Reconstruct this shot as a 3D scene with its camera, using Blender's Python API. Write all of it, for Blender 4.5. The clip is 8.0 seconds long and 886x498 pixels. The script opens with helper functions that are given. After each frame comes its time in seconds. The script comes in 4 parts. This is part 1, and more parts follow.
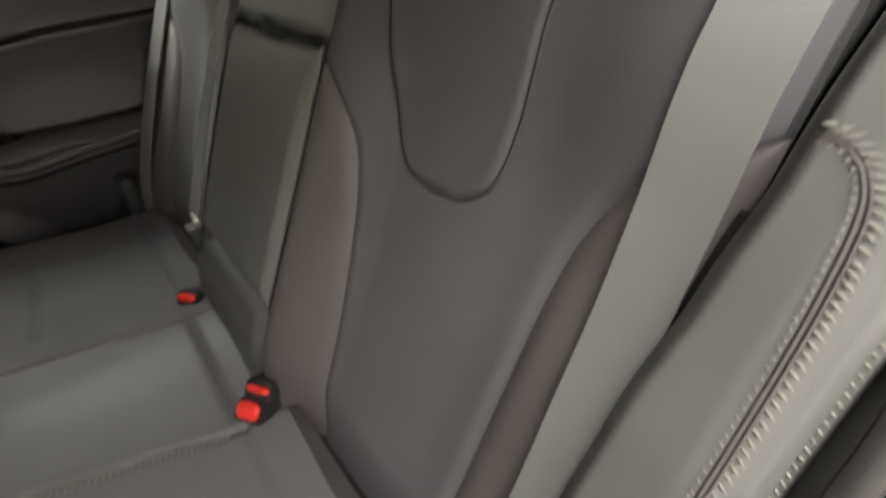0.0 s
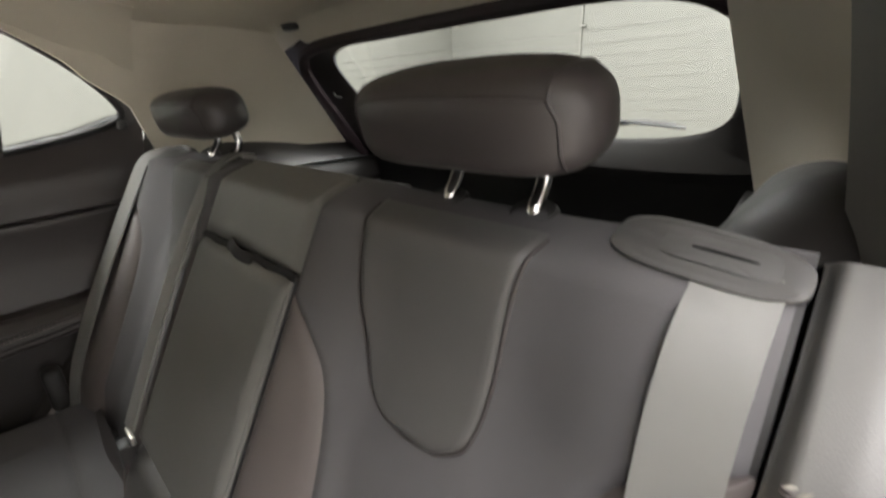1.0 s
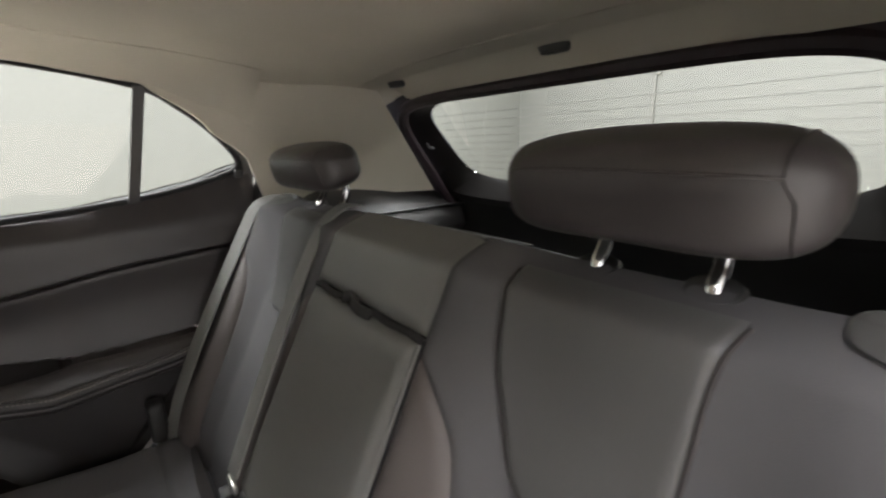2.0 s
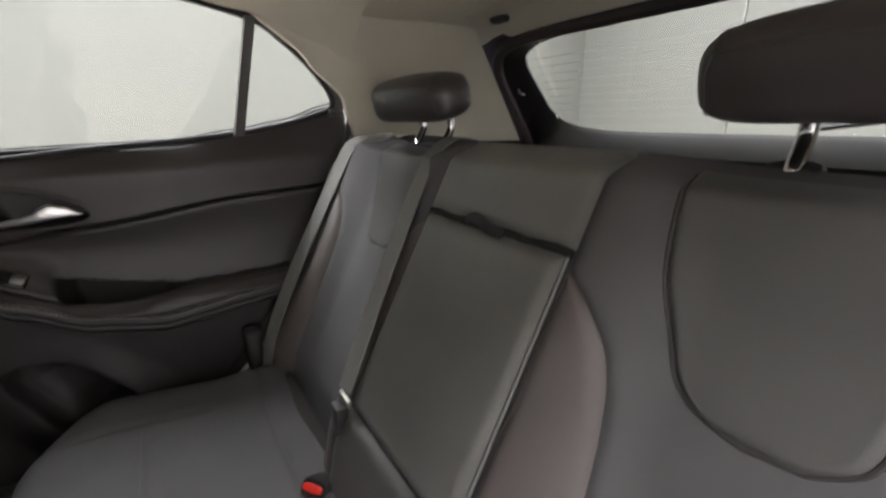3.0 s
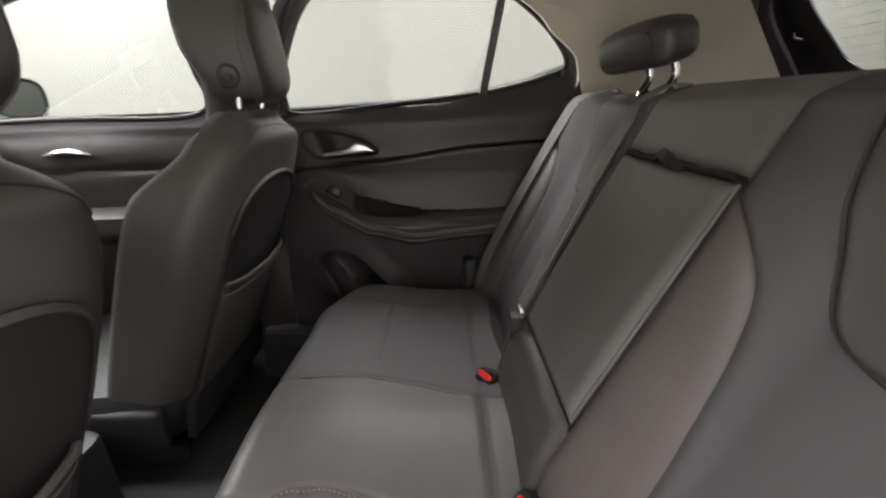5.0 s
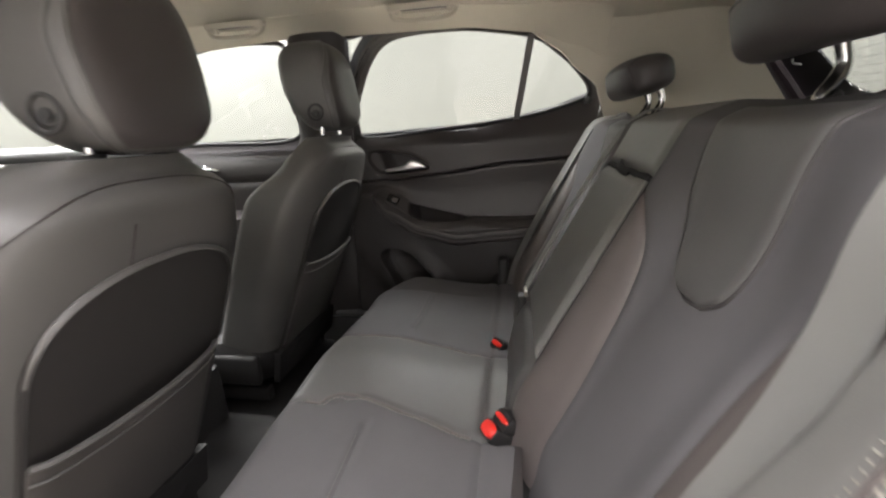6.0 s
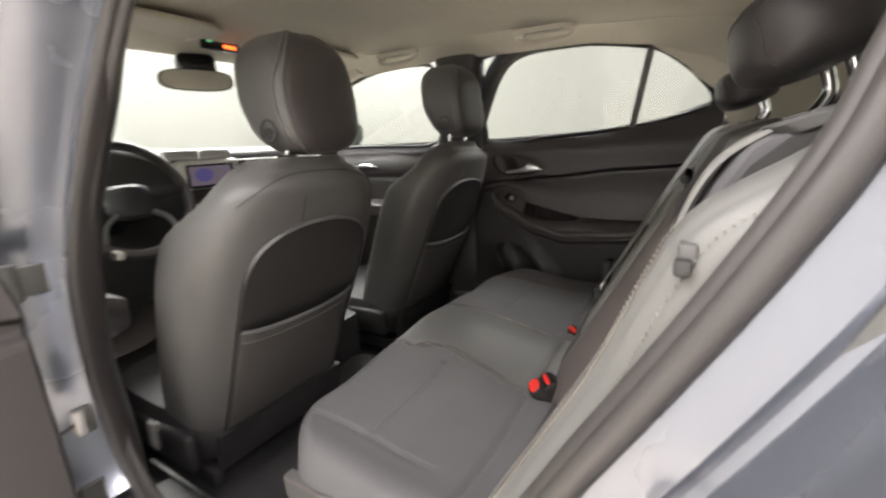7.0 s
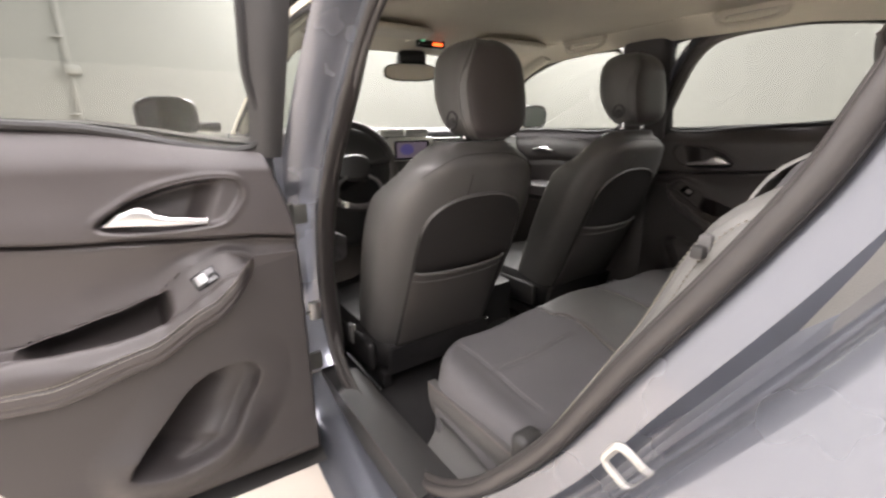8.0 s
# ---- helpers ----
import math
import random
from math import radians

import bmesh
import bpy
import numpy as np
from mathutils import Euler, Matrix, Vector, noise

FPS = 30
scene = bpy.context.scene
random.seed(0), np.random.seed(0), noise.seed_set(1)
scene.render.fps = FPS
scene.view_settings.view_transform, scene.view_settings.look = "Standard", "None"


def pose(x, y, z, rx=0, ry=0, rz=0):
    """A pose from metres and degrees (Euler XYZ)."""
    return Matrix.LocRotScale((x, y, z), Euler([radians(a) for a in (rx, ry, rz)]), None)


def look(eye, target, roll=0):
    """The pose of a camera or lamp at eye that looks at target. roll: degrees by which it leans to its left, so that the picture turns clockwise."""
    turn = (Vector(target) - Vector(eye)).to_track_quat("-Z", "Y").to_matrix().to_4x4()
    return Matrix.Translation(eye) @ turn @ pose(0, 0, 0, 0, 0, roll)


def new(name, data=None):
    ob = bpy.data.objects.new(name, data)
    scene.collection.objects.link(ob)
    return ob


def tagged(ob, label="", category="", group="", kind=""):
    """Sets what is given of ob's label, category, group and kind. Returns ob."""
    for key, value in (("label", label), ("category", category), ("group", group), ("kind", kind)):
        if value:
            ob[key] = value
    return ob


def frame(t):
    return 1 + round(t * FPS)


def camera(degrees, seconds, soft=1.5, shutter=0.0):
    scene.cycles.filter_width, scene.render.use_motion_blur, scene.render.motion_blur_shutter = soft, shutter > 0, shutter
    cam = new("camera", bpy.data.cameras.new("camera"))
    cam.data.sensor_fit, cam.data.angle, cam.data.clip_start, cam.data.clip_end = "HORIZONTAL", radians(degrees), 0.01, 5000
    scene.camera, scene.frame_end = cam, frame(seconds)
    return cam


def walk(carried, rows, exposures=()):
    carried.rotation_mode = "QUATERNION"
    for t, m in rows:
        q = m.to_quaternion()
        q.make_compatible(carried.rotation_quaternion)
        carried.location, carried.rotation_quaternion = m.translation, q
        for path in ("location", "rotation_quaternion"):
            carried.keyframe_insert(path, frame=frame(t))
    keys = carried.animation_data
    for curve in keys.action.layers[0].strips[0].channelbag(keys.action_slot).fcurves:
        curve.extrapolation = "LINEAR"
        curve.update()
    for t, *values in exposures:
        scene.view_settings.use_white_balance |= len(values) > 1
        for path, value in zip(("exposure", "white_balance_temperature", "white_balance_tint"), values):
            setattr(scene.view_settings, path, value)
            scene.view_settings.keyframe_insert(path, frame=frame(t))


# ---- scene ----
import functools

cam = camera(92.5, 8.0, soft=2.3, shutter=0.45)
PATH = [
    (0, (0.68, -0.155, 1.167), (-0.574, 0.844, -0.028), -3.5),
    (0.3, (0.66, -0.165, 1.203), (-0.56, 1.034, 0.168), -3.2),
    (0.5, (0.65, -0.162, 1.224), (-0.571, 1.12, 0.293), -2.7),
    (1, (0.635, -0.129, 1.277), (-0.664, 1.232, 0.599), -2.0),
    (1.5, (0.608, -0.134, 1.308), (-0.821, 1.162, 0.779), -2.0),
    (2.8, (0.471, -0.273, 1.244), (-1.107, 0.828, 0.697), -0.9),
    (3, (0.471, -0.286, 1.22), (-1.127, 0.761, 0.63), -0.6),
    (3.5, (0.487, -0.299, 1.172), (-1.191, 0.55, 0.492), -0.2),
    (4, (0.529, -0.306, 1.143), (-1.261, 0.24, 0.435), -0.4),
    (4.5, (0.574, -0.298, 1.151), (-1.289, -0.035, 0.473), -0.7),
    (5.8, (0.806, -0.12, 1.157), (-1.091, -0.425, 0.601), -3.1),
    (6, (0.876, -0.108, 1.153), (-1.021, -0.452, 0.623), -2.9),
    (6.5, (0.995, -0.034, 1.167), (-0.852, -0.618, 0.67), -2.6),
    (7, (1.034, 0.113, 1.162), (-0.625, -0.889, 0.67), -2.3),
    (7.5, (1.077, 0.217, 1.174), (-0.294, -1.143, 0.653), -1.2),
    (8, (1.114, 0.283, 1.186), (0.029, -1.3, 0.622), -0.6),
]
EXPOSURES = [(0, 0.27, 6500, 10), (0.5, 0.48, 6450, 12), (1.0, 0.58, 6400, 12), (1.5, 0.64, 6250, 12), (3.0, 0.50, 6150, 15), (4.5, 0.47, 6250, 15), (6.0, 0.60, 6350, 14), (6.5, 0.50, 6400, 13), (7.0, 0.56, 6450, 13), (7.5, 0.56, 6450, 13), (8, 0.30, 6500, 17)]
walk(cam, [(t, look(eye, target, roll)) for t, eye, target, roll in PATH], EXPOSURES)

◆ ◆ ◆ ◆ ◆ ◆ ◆

EXERCISE AIM
Leave out the pictures and output the rest of the material exactly as written.

OUTPUT BELOW
Reconstruct this shot as a 3D scene with its camera, using Blender's Python API. Write all of it, for Blender 4.5. The clip is 8.0 seconds long and 886x498 pixels. The script opens with helper functions that are given. After each frame comes its time in seconds. The script comes in 4 parts. This is part 1, and more parts follow.
0.0 s
1.0 s
2.0 s
3.0 s
5.0 s
6.0 s
7.0 s
8.0 s
# ---- helpers ----
import math
import random
from math import radians

import bmesh
import bpy
import numpy as np
from mathutils import Euler, Matrix, Vector, noise

FPS = 30
scene = bpy.context.scene
random.seed(0), np.random.seed(0), noise.seed_set(1)
scene.render.fps = FPS
scene.view_settings.view_transform, scene.view_settings.look = "Standard", "None"


def pose(x, y, z, rx=0, ry=0, rz=0):
    """A pose from metres and degrees (Euler XYZ)."""
    return Matrix.LocRotScale((x, y, z), Euler([radians(a) for a in (rx, ry, rz)]), None)


def look(eye, target, roll=0):
    """The pose of a camera or lamp at eye that looks at target. roll: degrees by which it leans to its left, so that the picture turns clockwise."""
    turn = (Vector(target) - Vector(eye)).to_track_quat("-Z", "Y").to_matrix().to_4x4()
    return Matrix.Translation(eye) @ turn @ pose(0, 0, 0, 0, 0, roll)


def new(name, data=None):
    ob = bpy.data.objects.new(name, data)
    scene.collection.objects.link(ob)
    return ob


def tagged(ob, label="", category="", group="", kind=""):
    """Sets what is given of ob's label, category, group and kind. Returns ob."""
    for key, value in (("label", label), ("category", category), ("group", group), ("kind", kind)):
        if value:
            ob[key] = value
    return ob


def frame(t):
    return 1 + round(t * FPS)


def camera(degrees, seconds, soft=1.5, shutter=0.0):
    scene.cycles.filter_width, scene.render.use_motion_blur, scene.render.motion_blur_shutter = soft, shutter > 0, shutter
    cam = new("camera", bpy.data.cameras.new("camera"))
    cam.data.sensor_fit, cam.data.angle, cam.data.clip_start, cam.data.clip_end = "HORIZONTAL", radians(degrees), 0.01, 5000
    scene.camera, scene.frame_end = cam, frame(seconds)
    return cam


def walk(carried, rows, exposures=()):
    carried.rotation_mode = "QUATERNION"
    for t, m in rows:
        q = m.to_quaternion()
        q.make_compatible(carried.rotation_quaternion)
        carried.location, carried.rotation_quaternion = m.translation, q
        for path in ("location", "rotation_quaternion"):
            carried.keyframe_insert(path, frame=frame(t))
    keys = carried.animation_data
    for curve in keys.action.layers[0].strips[0].channelbag(keys.action_slot).fcurves:
        curve.extrapolation = "LINEAR"
        curve.update()
    for t, *values in exposures:
        scene.view_settings.use_white_balance |= len(values) > 1
        for path, value in zip(("exposure", "white_balance_temperature", "white_balance_tint"), values):
            setattr(scene.view_settings, path, value)
            scene.view_settings.keyframe_insert(path, frame=frame(t))


# ---- scene ----
import functools

cam = camera(92.5, 8.0, soft=2.3, shutter=0.45)
PATH = [
    (0, (0.68, -0.155, 1.167), (-0.574, 0.844, -0.028), -3.5),
    (0.3, (0.66, -0.165, 1.203), (-0.56, 1.034, 0.168), -3.2),
    (0.5, (0.65, -0.162, 1.224), (-0.571, 1.12, 0.293), -2.7),
    (1, (0.635, -0.129, 1.277), (-0.664, 1.232, 0.599), -2.0),
    (1.5, (0.608, -0.134, 1.308), (-0.821, 1.162, 0.779), -2.0),
    (2.8, (0.471, -0.273, 1.244), (-1.107, 0.828, 0.697), -0.9),
    (3, (0.471, -0.286, 1.22), (-1.127, 0.761, 0.63), -0.6),
    (3.5, (0.487, -0.299, 1.172), (-1.191, 0.55, 0.492), -0.2),
    (4, (0.529, -0.306, 1.143), (-1.261, 0.24, 0.435), -0.4),
    (4.5, (0.574, -0.298, 1.151), (-1.289, -0.035, 0.473), -0.7),
    (5.8, (0.806, -0.12, 1.157), (-1.091, -0.425, 0.601), -3.1),
    (6, (0.876, -0.108, 1.153), (-1.021, -0.452, 0.623), -2.9),
    (6.5, (0.995, -0.034, 1.167), (-0.852, -0.618, 0.67), -2.6),
    (7, (1.034, 0.113, 1.162), (-0.625, -0.889, 0.67), -2.3),
    (7.5, (1.077, 0.217, 1.174), (-0.294, -1.143, 0.653), -1.2),
    (8, (1.114, 0.283, 1.186), (0.029, -1.3, 0.622), -0.6),
]
EXPOSURES = [(0, 0.27, 6500, 10), (0.5, 0.48, 6450, 12), (1.0, 0.58, 6400, 12), (1.5, 0.64, 6250, 12), (3.0, 0.50, 6150, 15), (4.5, 0.47, 6250, 15), (6.0, 0.60, 6350, 14), (6.5, 0.50, 6400, 13), (7.0, 0.56, 6450, 13), (7.5, 0.56, 6450, 13), (8, 0.30, 6500, 17)]
walk(cam, [(t, look(eye, target, roll)) for t, eye, target, roll in PATH], EXPOSURES)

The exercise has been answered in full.